Мгновенный прыжок совершается лишь в полноте энергии. Поэтому, прыгающие с разбега, естественно предположить, ещё должны были эту энергию дополнительно изыскивать, у них наблюдалась некоторого рода нехватка(частичная) подобной энергии и движения. Это мне было ясно. Совершенно ясно, как и то, что сказать, что люди вообще-то случаются разные, в данном случае - глупость. Назревал следующий вопрос - нехватка именно чего, не позволяла прыгать прямо с края пропасти? Ведь не в количественном же накоплении тут дело. В противном случае, при недостающем количестве - откуда бы оно взялось, отойди человек четыре шага от пропасти? За такое время невозможно накопить недостающее... сказала я себе... зато...что?... что?... возможно сделать за такое время? - Собрать рассыпанное, не увеличить количество, а упорядочить уже имеющееся. Переорганизовать, направив на узкое острие цели.

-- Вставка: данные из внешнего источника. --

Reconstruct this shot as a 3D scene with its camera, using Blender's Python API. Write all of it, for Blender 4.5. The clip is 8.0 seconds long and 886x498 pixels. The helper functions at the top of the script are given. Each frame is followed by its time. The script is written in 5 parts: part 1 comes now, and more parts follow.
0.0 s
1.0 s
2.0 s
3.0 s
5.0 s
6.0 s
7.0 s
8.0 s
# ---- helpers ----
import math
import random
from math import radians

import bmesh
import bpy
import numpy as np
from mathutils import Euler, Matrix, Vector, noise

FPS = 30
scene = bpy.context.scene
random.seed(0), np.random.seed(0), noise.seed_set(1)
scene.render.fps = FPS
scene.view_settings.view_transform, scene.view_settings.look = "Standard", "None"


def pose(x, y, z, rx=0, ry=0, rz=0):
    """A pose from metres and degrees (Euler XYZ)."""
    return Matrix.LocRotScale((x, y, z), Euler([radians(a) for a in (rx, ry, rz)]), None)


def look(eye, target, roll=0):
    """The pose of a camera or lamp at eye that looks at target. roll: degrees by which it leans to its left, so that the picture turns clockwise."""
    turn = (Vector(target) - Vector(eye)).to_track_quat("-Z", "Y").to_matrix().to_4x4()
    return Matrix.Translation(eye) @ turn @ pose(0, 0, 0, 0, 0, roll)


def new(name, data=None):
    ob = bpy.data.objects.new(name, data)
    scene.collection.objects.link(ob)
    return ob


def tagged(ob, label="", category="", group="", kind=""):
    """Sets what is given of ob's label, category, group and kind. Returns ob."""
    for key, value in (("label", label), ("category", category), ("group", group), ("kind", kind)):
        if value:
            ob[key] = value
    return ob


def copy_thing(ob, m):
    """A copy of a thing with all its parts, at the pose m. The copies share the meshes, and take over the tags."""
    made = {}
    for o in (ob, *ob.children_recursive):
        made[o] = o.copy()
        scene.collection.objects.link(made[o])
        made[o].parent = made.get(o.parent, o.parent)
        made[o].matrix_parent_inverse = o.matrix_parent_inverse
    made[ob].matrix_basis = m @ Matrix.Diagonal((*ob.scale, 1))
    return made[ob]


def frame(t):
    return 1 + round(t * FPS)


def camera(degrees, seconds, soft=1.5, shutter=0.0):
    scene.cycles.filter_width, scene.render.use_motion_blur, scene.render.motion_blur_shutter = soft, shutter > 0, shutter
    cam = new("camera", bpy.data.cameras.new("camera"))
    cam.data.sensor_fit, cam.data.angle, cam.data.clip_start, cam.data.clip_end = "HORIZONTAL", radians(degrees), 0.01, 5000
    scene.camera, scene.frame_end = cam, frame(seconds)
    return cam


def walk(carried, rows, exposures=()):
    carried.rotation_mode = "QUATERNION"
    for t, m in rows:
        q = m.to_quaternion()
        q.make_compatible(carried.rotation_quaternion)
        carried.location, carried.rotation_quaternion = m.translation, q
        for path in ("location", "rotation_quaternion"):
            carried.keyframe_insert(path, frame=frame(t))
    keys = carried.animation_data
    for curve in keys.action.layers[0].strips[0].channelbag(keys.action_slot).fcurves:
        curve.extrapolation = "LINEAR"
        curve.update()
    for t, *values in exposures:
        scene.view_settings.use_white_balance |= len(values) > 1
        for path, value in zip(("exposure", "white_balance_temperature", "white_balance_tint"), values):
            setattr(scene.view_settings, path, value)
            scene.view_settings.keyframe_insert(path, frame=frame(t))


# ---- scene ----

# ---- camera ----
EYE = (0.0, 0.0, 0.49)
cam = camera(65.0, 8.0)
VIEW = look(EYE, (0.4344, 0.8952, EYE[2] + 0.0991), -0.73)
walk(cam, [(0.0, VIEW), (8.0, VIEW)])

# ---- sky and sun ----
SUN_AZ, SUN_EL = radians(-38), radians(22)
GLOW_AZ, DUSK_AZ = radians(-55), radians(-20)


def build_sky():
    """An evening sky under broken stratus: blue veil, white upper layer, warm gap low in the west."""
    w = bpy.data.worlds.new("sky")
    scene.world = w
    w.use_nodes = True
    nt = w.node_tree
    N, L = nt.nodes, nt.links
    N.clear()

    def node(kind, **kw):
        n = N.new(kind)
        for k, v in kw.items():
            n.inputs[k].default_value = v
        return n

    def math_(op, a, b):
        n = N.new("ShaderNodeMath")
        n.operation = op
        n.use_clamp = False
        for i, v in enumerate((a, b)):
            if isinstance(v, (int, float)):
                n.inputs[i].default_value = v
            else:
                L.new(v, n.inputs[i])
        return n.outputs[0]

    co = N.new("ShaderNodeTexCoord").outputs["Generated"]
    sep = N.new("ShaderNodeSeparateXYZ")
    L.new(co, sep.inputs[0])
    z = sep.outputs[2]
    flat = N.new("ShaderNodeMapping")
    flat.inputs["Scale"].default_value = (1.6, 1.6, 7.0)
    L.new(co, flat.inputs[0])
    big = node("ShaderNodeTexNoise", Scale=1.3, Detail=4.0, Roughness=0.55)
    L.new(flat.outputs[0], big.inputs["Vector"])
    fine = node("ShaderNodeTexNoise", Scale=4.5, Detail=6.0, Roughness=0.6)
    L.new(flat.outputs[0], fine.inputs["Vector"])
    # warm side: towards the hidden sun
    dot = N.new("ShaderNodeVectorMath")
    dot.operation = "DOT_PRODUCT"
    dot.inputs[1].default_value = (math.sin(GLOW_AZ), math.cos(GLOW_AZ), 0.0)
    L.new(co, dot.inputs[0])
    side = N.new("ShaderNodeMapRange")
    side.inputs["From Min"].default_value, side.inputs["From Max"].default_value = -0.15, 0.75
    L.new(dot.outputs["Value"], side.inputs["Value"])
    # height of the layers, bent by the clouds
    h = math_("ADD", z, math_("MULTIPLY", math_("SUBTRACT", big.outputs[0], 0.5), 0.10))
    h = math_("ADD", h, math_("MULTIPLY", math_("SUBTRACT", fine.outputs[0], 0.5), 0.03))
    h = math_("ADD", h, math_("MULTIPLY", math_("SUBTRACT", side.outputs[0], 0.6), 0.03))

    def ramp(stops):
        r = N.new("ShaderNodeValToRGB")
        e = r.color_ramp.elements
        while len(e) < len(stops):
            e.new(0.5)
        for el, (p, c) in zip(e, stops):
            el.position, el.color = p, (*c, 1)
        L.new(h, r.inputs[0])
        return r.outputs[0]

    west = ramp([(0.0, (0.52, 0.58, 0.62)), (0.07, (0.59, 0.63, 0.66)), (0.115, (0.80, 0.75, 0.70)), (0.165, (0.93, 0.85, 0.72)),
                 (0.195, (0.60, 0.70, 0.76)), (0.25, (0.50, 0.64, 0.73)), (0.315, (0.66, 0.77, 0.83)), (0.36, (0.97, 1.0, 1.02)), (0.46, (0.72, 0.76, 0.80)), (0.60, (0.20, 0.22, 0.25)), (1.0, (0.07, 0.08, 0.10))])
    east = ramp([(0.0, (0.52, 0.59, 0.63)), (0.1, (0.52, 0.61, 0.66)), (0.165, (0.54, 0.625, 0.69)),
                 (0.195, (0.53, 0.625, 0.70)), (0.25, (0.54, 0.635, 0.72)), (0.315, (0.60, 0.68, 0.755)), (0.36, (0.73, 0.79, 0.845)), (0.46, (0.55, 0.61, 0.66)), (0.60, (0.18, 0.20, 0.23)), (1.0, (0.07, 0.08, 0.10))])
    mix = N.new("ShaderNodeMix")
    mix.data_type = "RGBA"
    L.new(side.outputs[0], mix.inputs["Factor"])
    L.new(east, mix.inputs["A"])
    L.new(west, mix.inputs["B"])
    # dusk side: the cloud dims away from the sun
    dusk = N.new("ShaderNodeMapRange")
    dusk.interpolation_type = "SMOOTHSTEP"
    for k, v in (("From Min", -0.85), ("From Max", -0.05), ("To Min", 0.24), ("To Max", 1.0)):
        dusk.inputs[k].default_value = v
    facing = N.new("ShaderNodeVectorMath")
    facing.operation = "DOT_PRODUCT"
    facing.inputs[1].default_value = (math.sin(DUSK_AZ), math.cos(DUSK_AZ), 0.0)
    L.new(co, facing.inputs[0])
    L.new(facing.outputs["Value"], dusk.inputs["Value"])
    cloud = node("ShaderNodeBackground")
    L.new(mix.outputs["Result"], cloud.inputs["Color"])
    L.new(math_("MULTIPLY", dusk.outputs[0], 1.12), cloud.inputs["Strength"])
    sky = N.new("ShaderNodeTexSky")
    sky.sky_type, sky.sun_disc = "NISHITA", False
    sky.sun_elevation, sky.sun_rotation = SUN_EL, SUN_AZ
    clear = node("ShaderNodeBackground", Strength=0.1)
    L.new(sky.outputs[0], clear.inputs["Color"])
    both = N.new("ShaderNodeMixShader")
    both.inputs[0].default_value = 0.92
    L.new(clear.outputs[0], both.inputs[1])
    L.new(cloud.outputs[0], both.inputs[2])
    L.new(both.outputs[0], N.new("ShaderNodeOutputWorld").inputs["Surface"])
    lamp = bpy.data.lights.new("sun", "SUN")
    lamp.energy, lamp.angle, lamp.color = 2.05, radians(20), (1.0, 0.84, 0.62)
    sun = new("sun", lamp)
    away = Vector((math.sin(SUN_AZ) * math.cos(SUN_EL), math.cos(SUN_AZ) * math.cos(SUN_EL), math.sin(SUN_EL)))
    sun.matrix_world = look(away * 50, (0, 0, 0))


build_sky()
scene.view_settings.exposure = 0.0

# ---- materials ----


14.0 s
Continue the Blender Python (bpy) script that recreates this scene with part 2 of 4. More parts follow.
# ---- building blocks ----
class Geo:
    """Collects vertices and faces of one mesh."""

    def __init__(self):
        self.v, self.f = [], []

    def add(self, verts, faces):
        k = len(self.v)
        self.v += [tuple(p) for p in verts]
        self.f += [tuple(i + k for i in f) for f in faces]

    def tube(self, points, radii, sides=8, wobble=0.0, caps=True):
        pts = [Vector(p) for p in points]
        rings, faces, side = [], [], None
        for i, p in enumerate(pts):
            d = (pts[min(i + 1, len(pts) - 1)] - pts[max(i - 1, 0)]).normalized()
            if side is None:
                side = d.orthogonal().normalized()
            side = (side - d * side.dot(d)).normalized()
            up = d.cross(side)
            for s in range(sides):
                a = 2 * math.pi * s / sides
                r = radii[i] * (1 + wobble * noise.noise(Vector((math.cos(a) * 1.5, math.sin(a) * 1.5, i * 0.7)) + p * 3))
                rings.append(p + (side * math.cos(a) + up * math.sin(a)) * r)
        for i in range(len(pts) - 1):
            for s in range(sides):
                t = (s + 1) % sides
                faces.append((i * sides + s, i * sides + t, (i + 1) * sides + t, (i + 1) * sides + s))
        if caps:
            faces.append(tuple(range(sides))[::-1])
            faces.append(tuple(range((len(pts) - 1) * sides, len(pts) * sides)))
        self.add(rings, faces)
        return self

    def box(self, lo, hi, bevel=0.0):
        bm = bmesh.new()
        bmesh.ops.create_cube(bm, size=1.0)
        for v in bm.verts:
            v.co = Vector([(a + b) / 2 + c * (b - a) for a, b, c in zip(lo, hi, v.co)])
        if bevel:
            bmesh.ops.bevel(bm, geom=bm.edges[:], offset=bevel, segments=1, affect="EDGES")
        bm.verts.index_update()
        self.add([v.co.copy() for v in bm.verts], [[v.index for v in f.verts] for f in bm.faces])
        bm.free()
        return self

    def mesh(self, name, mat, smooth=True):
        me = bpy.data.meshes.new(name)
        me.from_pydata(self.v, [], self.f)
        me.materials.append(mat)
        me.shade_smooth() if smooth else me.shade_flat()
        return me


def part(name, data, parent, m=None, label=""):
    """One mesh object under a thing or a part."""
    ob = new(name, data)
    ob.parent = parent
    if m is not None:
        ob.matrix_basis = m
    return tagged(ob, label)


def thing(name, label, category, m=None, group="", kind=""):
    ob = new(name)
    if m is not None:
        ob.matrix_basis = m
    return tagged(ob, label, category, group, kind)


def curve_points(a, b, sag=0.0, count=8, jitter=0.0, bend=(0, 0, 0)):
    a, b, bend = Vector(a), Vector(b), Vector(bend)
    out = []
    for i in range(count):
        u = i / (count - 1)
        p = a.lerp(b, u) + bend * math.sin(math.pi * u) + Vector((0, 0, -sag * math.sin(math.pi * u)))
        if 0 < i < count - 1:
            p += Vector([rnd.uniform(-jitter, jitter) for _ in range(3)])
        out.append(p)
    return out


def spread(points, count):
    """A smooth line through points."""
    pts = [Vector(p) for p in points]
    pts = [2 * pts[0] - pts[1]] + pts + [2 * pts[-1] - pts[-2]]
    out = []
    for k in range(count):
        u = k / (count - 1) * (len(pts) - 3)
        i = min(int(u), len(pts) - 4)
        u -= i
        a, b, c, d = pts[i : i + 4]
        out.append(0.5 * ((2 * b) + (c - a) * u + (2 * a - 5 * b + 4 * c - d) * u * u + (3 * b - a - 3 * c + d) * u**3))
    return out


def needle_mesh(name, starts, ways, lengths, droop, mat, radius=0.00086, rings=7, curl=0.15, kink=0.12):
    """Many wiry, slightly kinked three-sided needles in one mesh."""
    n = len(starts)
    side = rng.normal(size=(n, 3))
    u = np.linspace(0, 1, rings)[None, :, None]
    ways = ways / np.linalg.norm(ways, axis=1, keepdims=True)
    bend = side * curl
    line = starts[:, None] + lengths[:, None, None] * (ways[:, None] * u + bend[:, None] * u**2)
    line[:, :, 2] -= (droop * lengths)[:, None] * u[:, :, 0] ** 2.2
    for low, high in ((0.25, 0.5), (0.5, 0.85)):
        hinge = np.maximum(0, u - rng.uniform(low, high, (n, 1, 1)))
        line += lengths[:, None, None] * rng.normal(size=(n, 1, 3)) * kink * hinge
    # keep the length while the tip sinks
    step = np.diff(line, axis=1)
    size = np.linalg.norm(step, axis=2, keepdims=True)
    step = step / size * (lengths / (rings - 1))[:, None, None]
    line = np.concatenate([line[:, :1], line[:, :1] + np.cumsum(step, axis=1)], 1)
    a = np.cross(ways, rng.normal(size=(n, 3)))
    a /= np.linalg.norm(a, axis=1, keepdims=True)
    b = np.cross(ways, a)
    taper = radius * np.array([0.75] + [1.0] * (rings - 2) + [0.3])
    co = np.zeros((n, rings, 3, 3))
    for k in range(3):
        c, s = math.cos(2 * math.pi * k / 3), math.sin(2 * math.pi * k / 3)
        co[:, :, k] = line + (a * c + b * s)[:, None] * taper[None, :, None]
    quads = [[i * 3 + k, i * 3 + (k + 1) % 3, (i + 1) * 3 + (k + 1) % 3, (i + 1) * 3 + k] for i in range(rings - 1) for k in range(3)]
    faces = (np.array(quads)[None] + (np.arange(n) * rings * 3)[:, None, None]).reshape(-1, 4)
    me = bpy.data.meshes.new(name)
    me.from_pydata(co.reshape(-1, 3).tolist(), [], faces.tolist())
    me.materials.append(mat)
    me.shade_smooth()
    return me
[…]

И, следовательно, то что не хватает медленно прыгающим может называться только одним названием - действительность - действительность своего чувства или реализованное чувство, действенное. Оно и перебрасывает человека моментально через пропасть. И другое дело - это же чувство, но ещё не реализованное, отталкивающееся не от своего действительного исполнения, а от своей внутренней опоры. Такое чувство будет медлить, прежде чем найдёт в себе точку, от которой можно будет оттолкнуться.
Ну, а если и такого внутреннего чувства нет вовсе, мы имеем налицо "парализованного человека" - парализованного обстоятельствами и включённого в них. Такой не прыгает - ни сейчас, ни завтра.
Таким образом, я узнала своё место в мире, своё, а заодно и Кьеркегора.
Осуществившееся, "счастливое чувство"(так мне хочется его называть) отталкивается не от себя, а уже от чего-то большего, лежащего за его пределами и потому прыгает мгновенно. У меня не было такого чувства, но лишь своё внутреннее, исходящее из себя. Конечно, исходящее из себя не в смысле эгоизма - какой эгоизм заключался в событии с рыбкой? Но, скажем так, - проходящее узко - лишь через канал моей собственной души.
Реализованное чувство я бы назвала мировым, идущим от реального мира, а нереализованное - личным, особенно-индивидуальным. А вот частные чувства людей, не являющиеся даже потоком света, проходящим через них, я бы назвала "человеческими, слишком человеческими", со всеми плюсами и минусами, которые заключены в этих словах.